Looking at the paper titles, lots of analysis of mainstream fiction not by Westerners but hey they were best-sellers or made into movies. (what, no Brokeback Mountain?) so divorced by a couple of layers already from the source materials.
I was in Winnemucca, NV, in February and happened to see on a side street a family restaurant, closed, offering Basque cuisine. Now that looked like it might be an interesting story to pursue. How did that get there, and why?
That's an easy one, Art! Winnemucca is sheep country. Traditionally (at least during the Spanish Revolution), many sheepherders were Basque.
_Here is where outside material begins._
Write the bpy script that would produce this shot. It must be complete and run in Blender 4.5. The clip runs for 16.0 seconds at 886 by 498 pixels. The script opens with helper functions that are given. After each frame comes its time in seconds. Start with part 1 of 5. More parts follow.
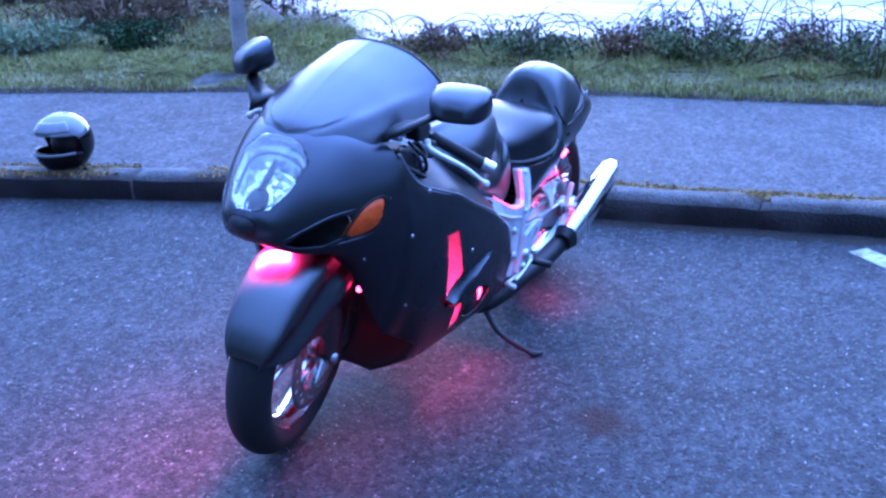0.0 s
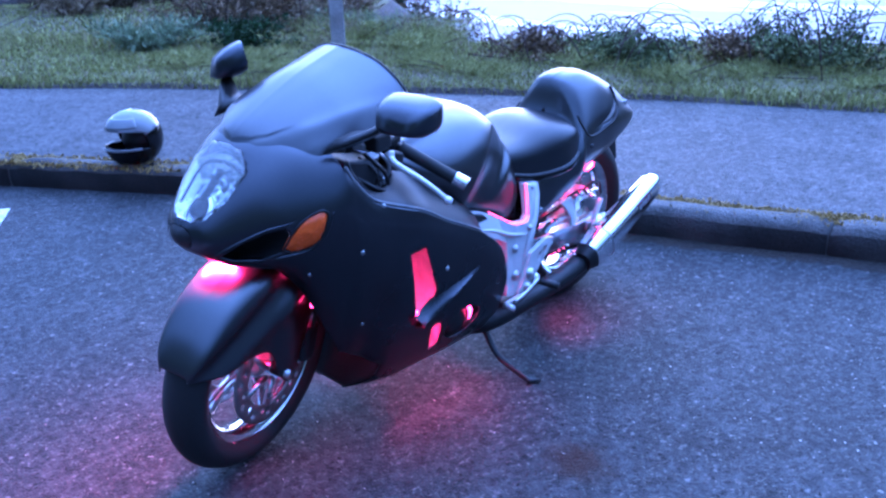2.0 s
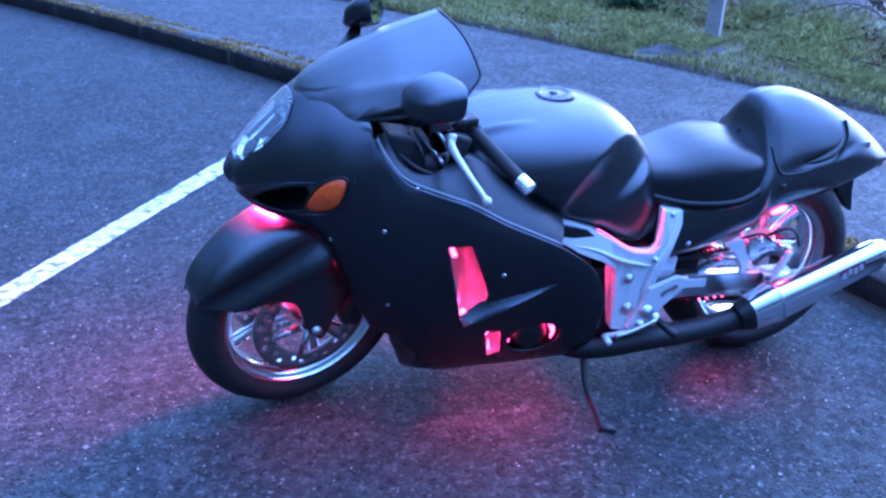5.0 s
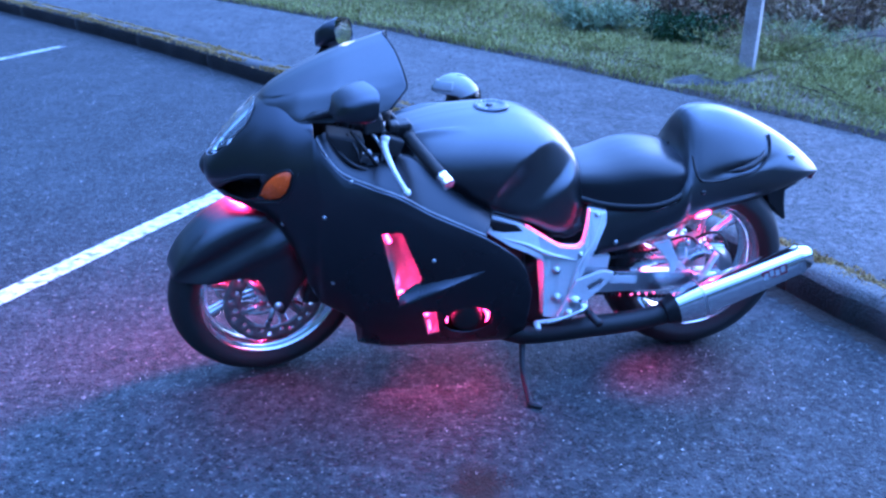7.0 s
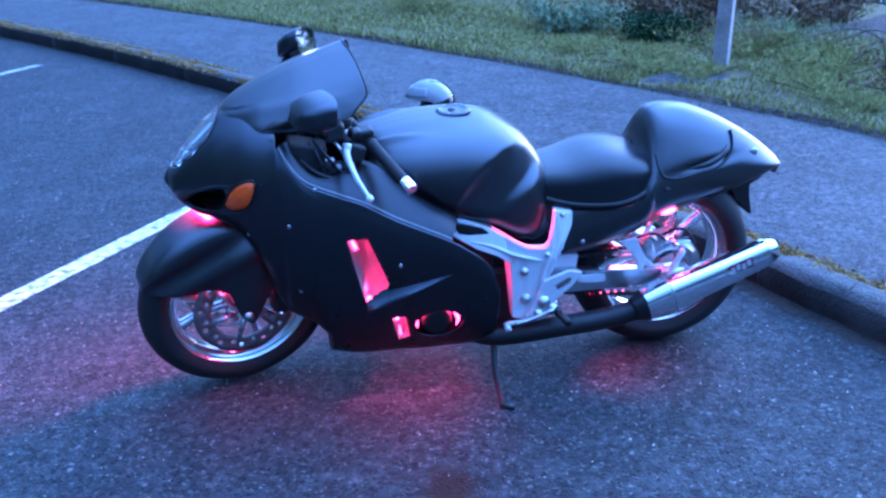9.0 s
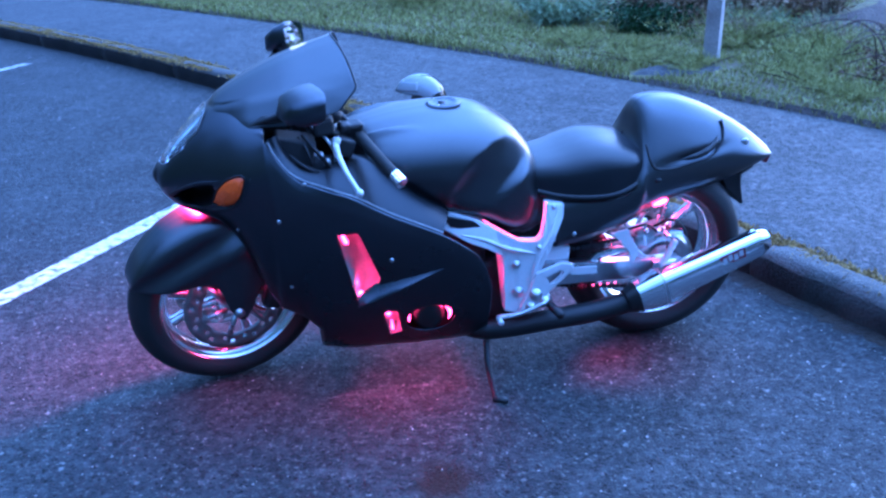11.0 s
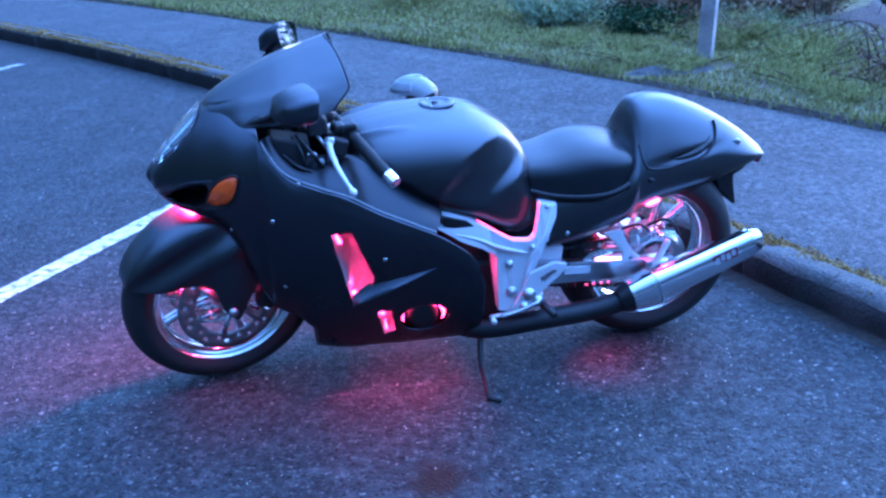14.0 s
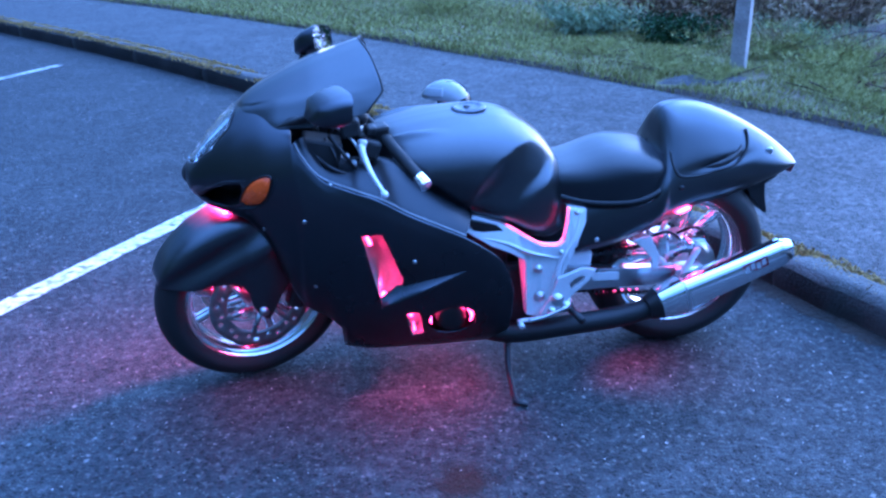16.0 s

Now they are tending to be from the high plateau country of Eurasia. A good herder is mighty valuable, esp. with the increase of predators nowadays.
Prairie Mary
Why so critical about these writers and their books? They provide interesting and provocative readings of several American writers. As a lifelong westerner of Basque heritage who has written or edited 50 books on the history and literature of the American West I applaud the efforts of Europeans to try to understand the American West--just as thousands and thousands of Americans try to write about all world areas. No reason to be snippy about all this, especially before one reads the essays. I urge the European scholars to keep up their good work and not to pay attention to persons who criticize excessively.
Richard W. (Dick) Etulain
I fail to see why you are upset, since most of the post is the table of contents and introduction plus bios of the editors? I guess that's sort of cut-and-paste, but I don't see what's snippy about it. This is excessive criticism???
I'm sorry if you thought I was critical of Basques, since I've always admired their contribution to the American West. I am, of course, aware of your stature and reputation, but I didn't know you were Basque. I posted earlier about the stunning building that houses their scholarship efforts.
I would still urge scholars in Europe to search and translate the original source material about the American West.